Valos stood, breathing heavily. His ears pounded. «Now I definitely, FUCKING need to get drunk.»
The «Merry Troll» tavern greeted him with its familiar buzz and the smell of sour ale. He collapsed onto a bench in the corner, nodded to the innkeeper. A few mugs of ale later, a clay bowl of stew was set before him. Thick, meaty, with floating root vegetables.
He scooped up a spoonful. Brought it to his mouth.
And froze.
The surface of the stew stirred. Not from steam. Not from a trembling hand. On it, from a slick of fat and broth, formed… a little face. Primitive, made of two dot-eyes and an arc-mouth.
The mouth stretched into a wide, unnatural smile.
The soup smiled back at him.
Valos slowly, very slowly, lowered the spoon back into the bowl. The smile rippled on the surface, dissolving back into harmless fat.
He looked up and met the eyes of the innkeeper, Bartholomew, who was wiping mugs.
— Is the stew special today? — Valos asked. His voice sounded remarkably calm.
— As always, sir! — the innkeeper replied cheerfully. — Beef from last week, our own root vegetables! Nothing extra!
Valos looked at the bowl. At the serene, steaming surface of the soup.

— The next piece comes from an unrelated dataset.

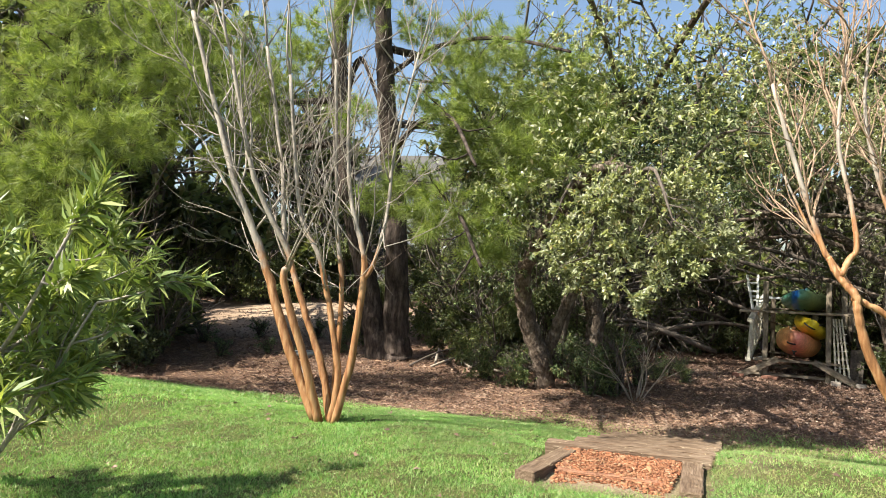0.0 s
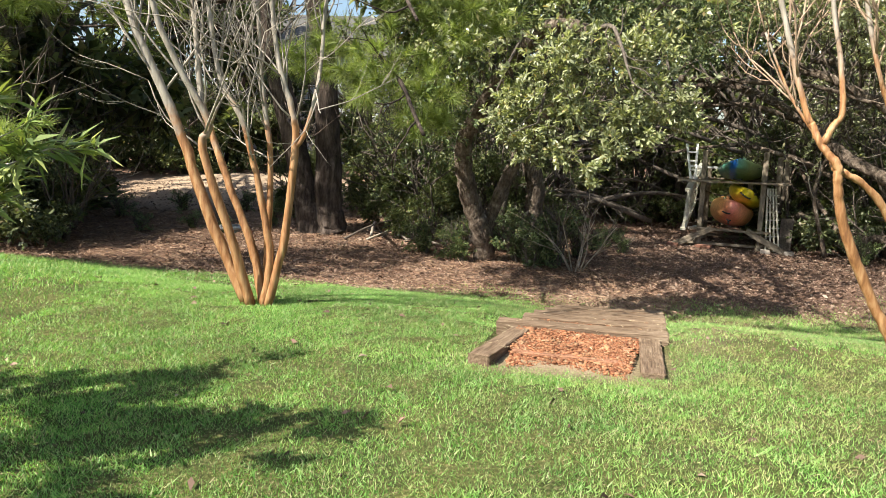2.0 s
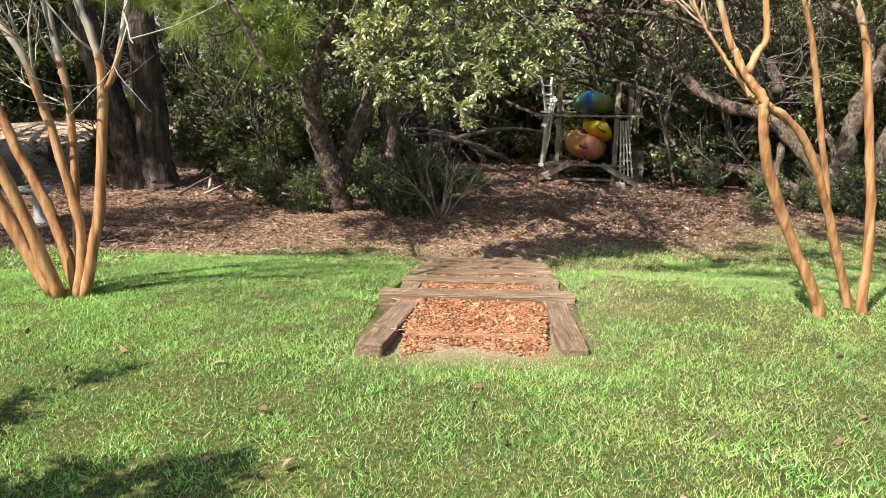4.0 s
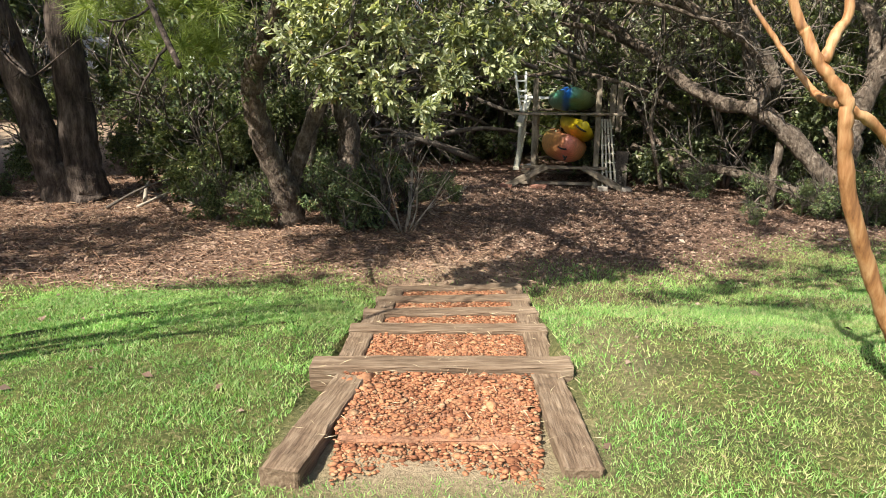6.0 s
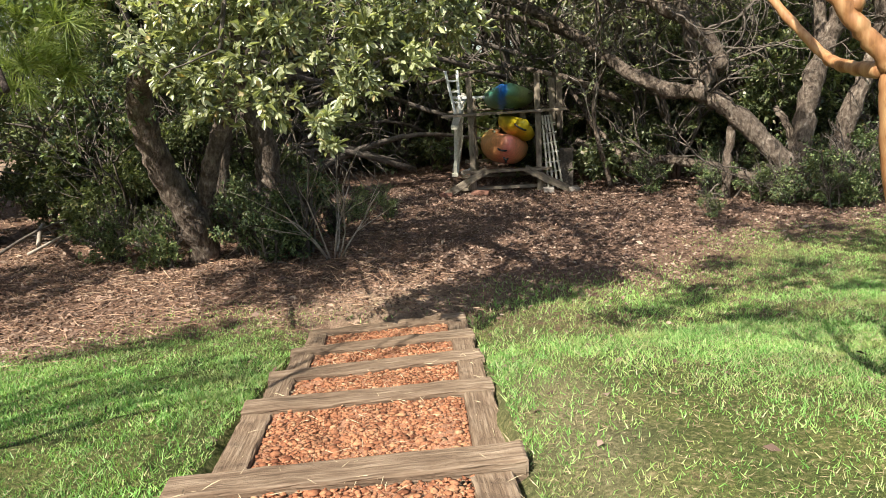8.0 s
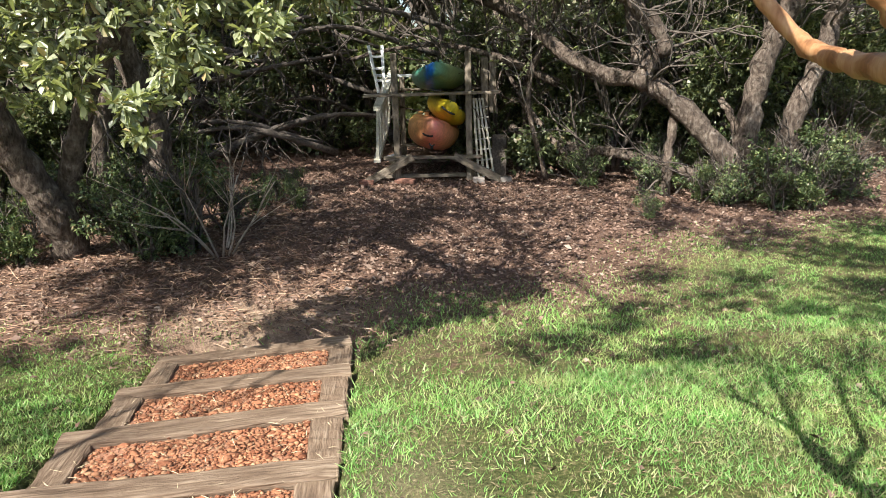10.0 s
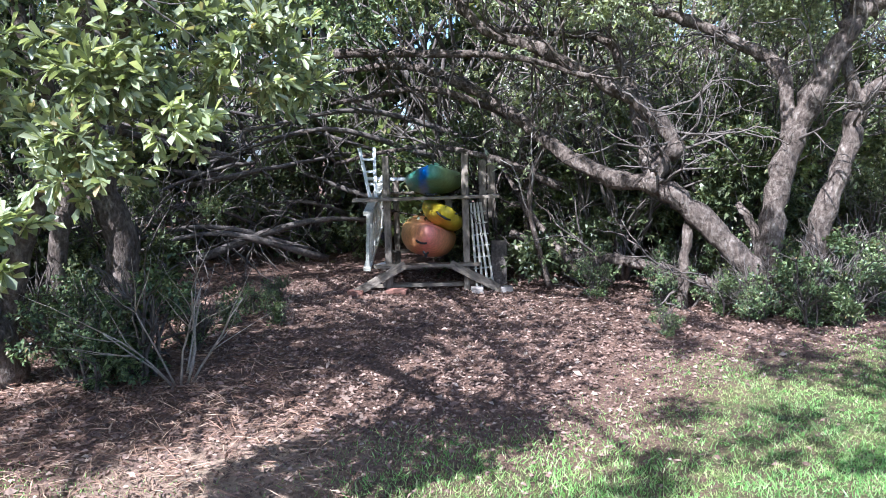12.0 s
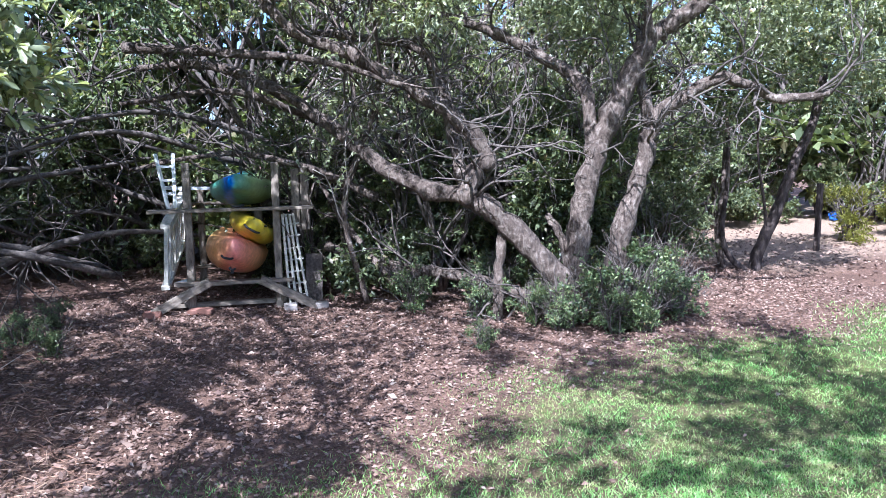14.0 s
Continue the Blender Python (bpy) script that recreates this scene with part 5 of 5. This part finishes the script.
g.tube([(0, 0, 0.42), (0, 0, 0.46), (0, 0, 0.5), (0, 0, 0.47)], [0.08, 0.22, 0.26, 0.2], 16)
part("basin", g, m_stone, dish)

# pale house far behind the pines
house = thing("pale_house", pose(-9.0, 42, ground_z(-9.0, 42)), "pale grey clapboard house behind the trees", "house")
part("wall", box_bm(9, 7, 5.6, 0.03), m_siding, house)
bm = bmesh.new()
vs = [bm.verts.new(c) for c in ((-5, -4, 0), (5, -4, 0), (5, 4, 0), (-5, 4, 0), (-5, 0, 2.6), (5, 0, 2.6))]
for q in ((0, 1, 5, 4), (2, 3, 4, 5), (0, 4, 3), (1, 2, 5), (0, 3, 2, 1)):
    bm.faces.new([vs[i] for i in q])
part("roof", bm, m_roof, house).matrix_local = pose(0, 0, 5.6)
m_pane = plain("dark_glass", (0.03, 0.035, 0.04), 0.1, 0.5)
for x in (-3, -1, 1, 3):
    for z in (1.2, 4.0):
        w = part("window", box_bm(1.0, 0.08, 1.3, 0.01), m_white, house, "white framed window")
        w.matrix_local = pose(x, -3.52, z)
        part("pane", box_bm(0.86, 0.03, 1.16, 0.004), m_pane, w).matrix_local = pose(0, -0.04, 0.07)
for x in (-4.4, -2.2, 0, 2.2, 4.4):
    beam("porch_post", (x, -5.2, -0.2), (x, -5.2, 3.0), 0.2, 0.2, house, m_white)
beam("porch_beam", (-4.6, -5.2, 3.1), (4.6, -5.2, 3.1), 0.2, 0.2, house, m_white)

# ---- grass, leaf litter, pine straw ----


def scatter(n, x0, x1, y0, y1):
    return rng.uniform(x0, x1, n), rng.uniform(y0, y1, n)


def off_steps(x, y, margin=0.0):
    u, v = across(x, y), along(x, y)
    return ~((u > -WIDTH - 0.02 - margin) & (u < 0.02 + margin) & (v > -1.05) & (v < 3.28 + margin))


def grass_patch(n, x0, x1, y0, y1, tall, wide):
    x, y = scatter(n, x0, x1, y0, y1)
    clump = np.sin(9.1 * x + 2.3 * np.sin(4.1 * y)) * np.sin(8.3 * y + 1.9 * np.sin(5.3 * x))
    thin = (0.72 + 0.22 * clump) * (1 - 0.35 * ease(0.8, 3.0, x) * ease(0.35, 0.75, 0.5 + 0.5 * np.sin(2.7 * x + 1.4 * y) * np.sin(3.1 * y - 1.2 * x))) + 0.28 * np.sin(1.9 * x + 1.1 * y) * np.sin(1.3 * y - 0.7 * x + 2)
    bare = np.exp(-(((across(x, y) - 0.45) / 0.35) ** 2 + ((along(x, y) - 0.4) / 0.8) ** 2)) * 0.6
    u, v = across(x, y), along(x, y)
    sparse = 0.38 * ease(-0.2, 0.3, u) * ease(2.2, 0.9, u) * ease(-1.2, 0.2, v) * ease(4.2, 2.5, v) + 0.5 * ease(1.2, 2.8, v) * ease(9, 5, np.abs(u))
    keep = (rng.random(n) < lawn(x, y) * thin * (1 - bare) * (1 - sparse)) & off_steps(x, y)
    inner = (across(x, y) > -1.15) & (across(x, y) < -0.2) & (along(x, y) > -1.5) & (along(x, y) < -0.75)
    keep &= ~(inner & (rng.random(n) < 0.85 * ease(-1.35, -1.0, along(x, y))))
    x, y = x[keep], y[keep]
    at = np.stack([x, y, height(x, y) - 0.004], 1)
    way = np.stack([rng.normal(0, 0.45, len(x)), rng.normal(0, 0.45, len(x)), np.ones(len(x))], 1)
    lush = 0.65 + 0.5 * (0.5 + 0.5 * np.sin(0.8 * x - 1.1)) * (0.5 + 0.5 * np.sin(0.9 * y))
    way = unit(way)
    side = unit(np.cross(way, rng.normal(0, 1, (len(x), 3)))) * wide * 0.5
    ln = (tall * lush * rng.uniform(0.5, 1.3, len(x)))[:, None]
    lean = np.concatenate([rng.normal(0, 0.4, (len(x), 2)), np.zeros((len(x), 1))], 1) * ln
    return np.stack([at - side, at + side, at + way * ln + lean], 1)


near_v = grass_patch(640000, -3.0, 5.5, 1.6, 7.6, 0.042, 0.0058)
mid_v = np.concatenate([grass_patch(160000, -8, 12, 7.0, 11.4, 0.045, 0.010), grass_patch(280000, -1.5, 8.5, 7.4, 10.6, 0.04, 0.0062)])
side_v = np.concatenate([grass_patch(110000, -6, 8, -3, 1.6, 0.05, 0.009), grass_patch(60000, -8, -3.0, 2, 8, 0.05, 0.009), grass_patch(140000, 5.5, 11, 4, 8, 0.045, 0.0075)])
v = np.concatenate([near_v, mid_v, side_v]).reshape(-1, 3)
me = array_mesh("grass", v, np.arange(len(v)).reshape(-1, 3))
me.materials.append(m_grass)
tagged(new("grass", me), "short green lawn grass with a few straw blades", "grass", kind="stuff")


def litter(name, n, x0, x1, y0, y1, ln, wd, mat, label, on_lawn, flat=0.25):
    x, y = scatter(n, x0, x1, y0, y1)
    w = 1 - lawn(x, y)
    keep = (rng.random(n) < np.maximum(w, on_lawn)) & off_steps(x, y)
    x, y = x[keep], y[keep]
    at = np.stack([x, y, height(x, y) + rng.uniform(0.004, 0.022, len(x))], 1)
    way = np.stack([rng.normal(0, 1, len(x)), rng.normal(0, 1, len(x)), rng.normal(0, flat, len(x))], 1)
    me = leaves(name, at, way, ln, wd, 0.2)
    me.materials.append(mat)
    tagged(new(name, me), label, "leaf litter", kind="stuff")


litter("leaf_litter", 95000, -4, 13, 8.2, 16, 0.04, 0.019, m_litter, "dry brown oak leaves on the woodland floor", 0.012)
litter("leaf_litter", 22000, -12, 18, 10, 22, 0.07, 0.035, m_litter, "dry brown leaves under the trees", 0.0)
litter("pine_straw", 45000, -9, 3, 9.0, 17, 0.19, 0.006, m_straw, "reddish pine straw below the pines", 0.01, 0.18)
litter("lawn_leaves", 500, -3, 8, 2, 9, 0.06, 0.03, m_litter, "a few dry leaves on the lawn", 0.6)
m_thatch = rough_stuff("dead_thatch", [(0.3, (0.17, 0.13, 0.075)), (0.7, (0.36, 0.29, 0.17))], SOFT, 30, 3, 0.8, 0.2, 0.004)
litter("thatch", 34000, 1.2, 7.5, 3.6, 10.0, 0.034, 0.0026, m_thatch, "dry grass thatch in the worn lawn", 0.8, 0.12)
litter("thatch", 12000, -3.0, 1.6, 2.0, 10.0, 0.03, 0.0024, m_thatch, "dry grass thatch in the lawn", 0.6, 0.12)
n = 420
u, v = rng.uniform(-WIDTH, 0, n), rng.uniform(-0.95, 3.1, n)
tread = np.array([next(top for far, top in TREADS if q < far) for q in v])
at = np.stack([STEP_AT.x + u * AX - v * AY, STEP_AT.y + u * AY + v * AX, tread - 0.012 + rng.uniform(0, 0.014, n)], 1)
me = leaves("straw", at, np.stack([rng.normal(0, 1, n), rng.normal(0, 1, n), rng.normal(0, 0.06, n)], 1), 0.07, 0.0028)
me.materials.append(m_dry_straw)
tagged(new("straw", me), "bits of dry straw on the gravel and timbers", "straw", kind="stuff")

«Nothing extra. Except spontaneously emerging zoomorphic life.»
He carefully pushed the bowl aside. Took out his coin purse and laid a coin on the table. Stood up.
— Thank you. I've suddenly lost my appetite.
He stepped out into the gathering dusk. The city around him lived its life: the cries of merchants, the clang of a smith's hammer, laughter. But somewhere in this chaos of sounds now lurked a quiet grinding at the edge of audibility. And in the air, beneath the smells of bread and manure, hung a sweetish, barely perceptible scent of ozone and hot blood.
He had received his Slot. He remembered his mission.
And now he understood: in a world where soup begins to smile and chickens are cobbled together from pain and magic, his primary task was not to answer the eternal question.
It was simply to survive long enough for that question to still have meaning.